Stored items
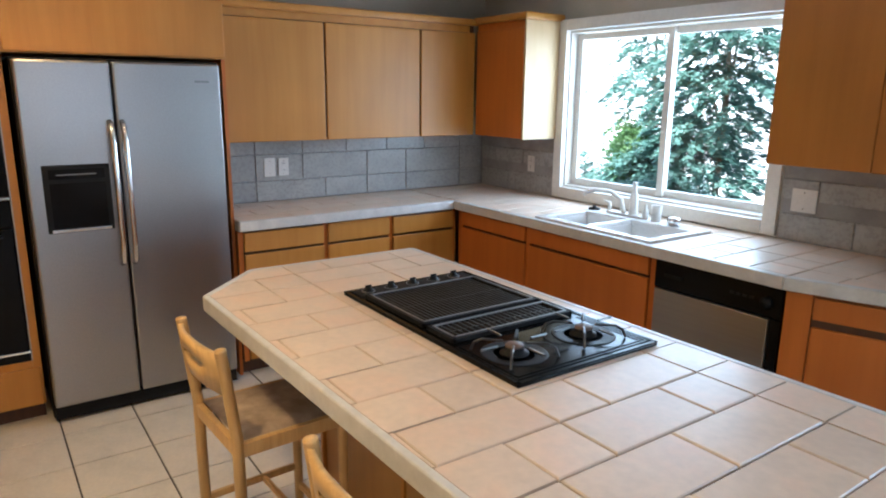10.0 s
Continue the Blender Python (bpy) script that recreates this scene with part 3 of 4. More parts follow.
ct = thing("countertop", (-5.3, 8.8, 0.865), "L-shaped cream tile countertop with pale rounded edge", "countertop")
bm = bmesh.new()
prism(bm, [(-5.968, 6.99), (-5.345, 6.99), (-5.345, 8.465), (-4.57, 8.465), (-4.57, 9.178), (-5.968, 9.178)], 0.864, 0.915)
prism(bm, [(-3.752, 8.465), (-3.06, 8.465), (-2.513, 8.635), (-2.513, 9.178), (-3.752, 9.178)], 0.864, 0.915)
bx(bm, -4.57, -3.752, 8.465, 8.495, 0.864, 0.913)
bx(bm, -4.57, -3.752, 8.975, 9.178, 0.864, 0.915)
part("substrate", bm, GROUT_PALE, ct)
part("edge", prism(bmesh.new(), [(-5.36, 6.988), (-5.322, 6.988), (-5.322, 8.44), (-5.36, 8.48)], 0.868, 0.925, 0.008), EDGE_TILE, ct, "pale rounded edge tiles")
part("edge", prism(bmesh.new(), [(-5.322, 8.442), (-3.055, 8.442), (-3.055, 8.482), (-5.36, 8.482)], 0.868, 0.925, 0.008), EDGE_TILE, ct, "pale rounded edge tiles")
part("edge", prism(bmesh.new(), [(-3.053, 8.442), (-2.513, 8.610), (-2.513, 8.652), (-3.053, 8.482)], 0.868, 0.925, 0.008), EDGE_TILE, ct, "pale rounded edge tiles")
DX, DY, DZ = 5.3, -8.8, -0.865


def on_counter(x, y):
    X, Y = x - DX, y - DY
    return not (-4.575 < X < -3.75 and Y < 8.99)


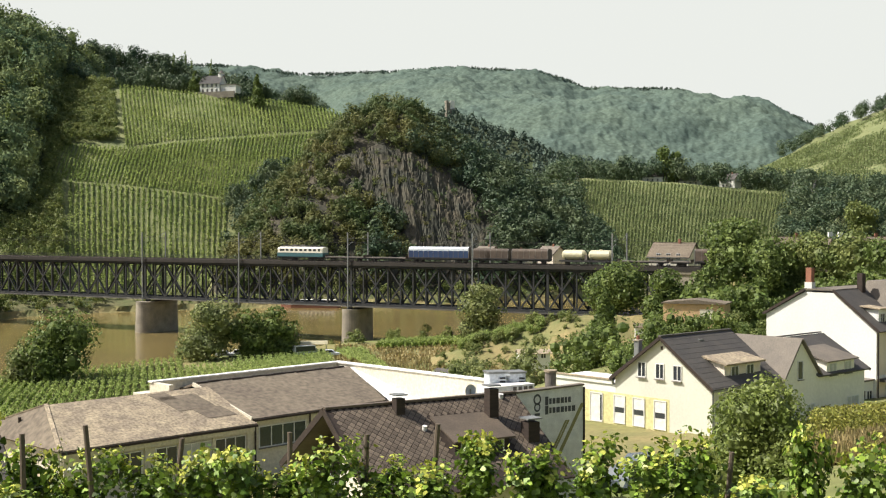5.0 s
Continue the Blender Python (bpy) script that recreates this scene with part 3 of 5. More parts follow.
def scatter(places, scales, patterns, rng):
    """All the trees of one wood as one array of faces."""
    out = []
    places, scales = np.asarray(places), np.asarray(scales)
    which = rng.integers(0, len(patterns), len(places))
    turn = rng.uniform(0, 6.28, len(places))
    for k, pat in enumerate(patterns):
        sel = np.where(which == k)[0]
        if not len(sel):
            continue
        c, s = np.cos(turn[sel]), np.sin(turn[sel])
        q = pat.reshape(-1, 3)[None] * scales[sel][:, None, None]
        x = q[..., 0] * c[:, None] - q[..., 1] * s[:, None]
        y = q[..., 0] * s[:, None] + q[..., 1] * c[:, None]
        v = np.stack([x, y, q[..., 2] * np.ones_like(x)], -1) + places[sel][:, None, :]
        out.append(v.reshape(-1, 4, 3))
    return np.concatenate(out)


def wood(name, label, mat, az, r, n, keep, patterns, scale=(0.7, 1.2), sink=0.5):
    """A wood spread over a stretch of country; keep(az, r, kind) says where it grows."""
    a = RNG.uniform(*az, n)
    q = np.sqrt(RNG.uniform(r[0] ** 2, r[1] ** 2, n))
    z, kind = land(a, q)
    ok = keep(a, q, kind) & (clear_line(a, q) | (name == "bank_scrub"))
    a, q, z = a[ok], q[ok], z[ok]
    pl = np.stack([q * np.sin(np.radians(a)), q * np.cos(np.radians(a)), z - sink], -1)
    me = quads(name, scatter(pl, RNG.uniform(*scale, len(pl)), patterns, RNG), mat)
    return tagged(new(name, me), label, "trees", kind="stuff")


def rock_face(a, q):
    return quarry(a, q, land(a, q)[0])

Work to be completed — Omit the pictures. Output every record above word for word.

Output of the exercise —
10.0 s
Continue the Blender Python (bpy) script that recreates this scene with part 3 of 4. More parts follow.
ct = thing("countertop", (-5.3, 8.8, 0.865), "L-shaped cream tile countertop with pale rounded edge", "countertop")
bm = bmesh.new()
prism(bm, [(-5.968, 6.99), (-5.345, 6.99), (-5.345, 8.465), (-4.57, 8.465), (-4.57, 9.178), (-5.968, 9.178)], 0.864, 0.915)
prism(bm, [(-3.752, 8.465), (-3.06, 8.465), (-2.513, 8.635), (-2.513, 9.178), (-3.752, 9.178)], 0.864, 0.915)
bx(bm, -4.57, -3.752, 8.465, 8.495, 0.864, 0.913)
bx(bm, -4.57, -3.752, 8.975, 9.178, 0.864, 0.915)
part("substrate", bm, GROUT_PALE, ct)
part("edge", prism(bmesh.new(), [(-5.36, 6.988), (-5.322, 6.988), (-5.322, 8.44), (-5.36, 8.48)], 0.868, 0.925, 0.008), EDGE_TILE, ct, "pale rounded edge tiles")
part("edge", prism(bmesh.new(), [(-5.322, 8.442), (-3.055, 8.442), (-3.055, 8.482), (-5.36, 8.482)], 0.868, 0.925, 0.008), EDGE_TILE, ct, "pale rounded edge tiles")
part("edge", prism(bmesh.new(), [(-3.053, 8.442), (-2.513, 8.610), (-2.513, 8.652), (-3.053, 8.482)], 0.868, 0.925, 0.008), EDGE_TILE, ct, "pale rounded edge tiles")
DX, DY, DZ = 5.3, -8.8, -0.865


def on_counter(x, y):
    X, Y = x - DX, y - DY
    return not (-4.575 < X < -3.75 and Y < 8.99)


5.0 s
Continue the Blender Python (bpy) script that recreates this scene with part 3 of 5. More parts follow.
def scatter(places, scales, patterns, rng):
    """All the trees of one wood as one array of faces."""
    out = []
    places, scales = np.asarray(places), np.asarray(scales)
    which = rng.integers(0, len(patterns), len(places))
    turn = rng.uniform(0, 6.28, len(places))
    for k, pat in enumerate(patterns):
        sel = np.where(which == k)[0]
        if not len(sel):
            continue
        c, s = np.cos(turn[sel]), np.sin(turn[sel])
        q = pat.reshape(-1, 3)[None] * scales[sel][:, None, None]
        x = q[..., 0] * c[:, None] - q[..., 1] * s[:, None]
        y = q[..., 0] * s[:, None] + q[..., 1] * c[:, None]
        v = np.stack([x, y, q[..., 2] * np.ones_like(x)], -1) + places[sel][:, None, :]
        out.append(v.reshape(-1, 4, 3))
    return np.concatenate(out)


def wood(name, label, mat, az, r, n, keep, patterns, scale=(0.7, 1.2), sink=0.5):
    """A wood spread over a stretch of country; keep(az, r, kind) says where it grows."""
    a = RNG.uniform(*az, n)
    q = np.sqrt(RNG.uniform(r[0] ** 2, r[1] ** 2, n))
    z, kind = land(a, q)
    ok = keep(a, q, kind) & (clear_line(a, q) | (name == "bank_scrub"))
    a, q, z = a[ok], q[ok], z[ok]
    pl = np.stack([q * np.sin(np.radians(a)), q * np.cos(np.radians(a)), z - sink], -1)
    me = quads(name, scatter(pl, RNG.uniform(*scale, len(pl)), patterns, RNG), mat)
    return tagged(new(name, me), label, "trees", kind="stuff")


def rock_face(a, q):
    return quarry(a, q, land(a, q)[0])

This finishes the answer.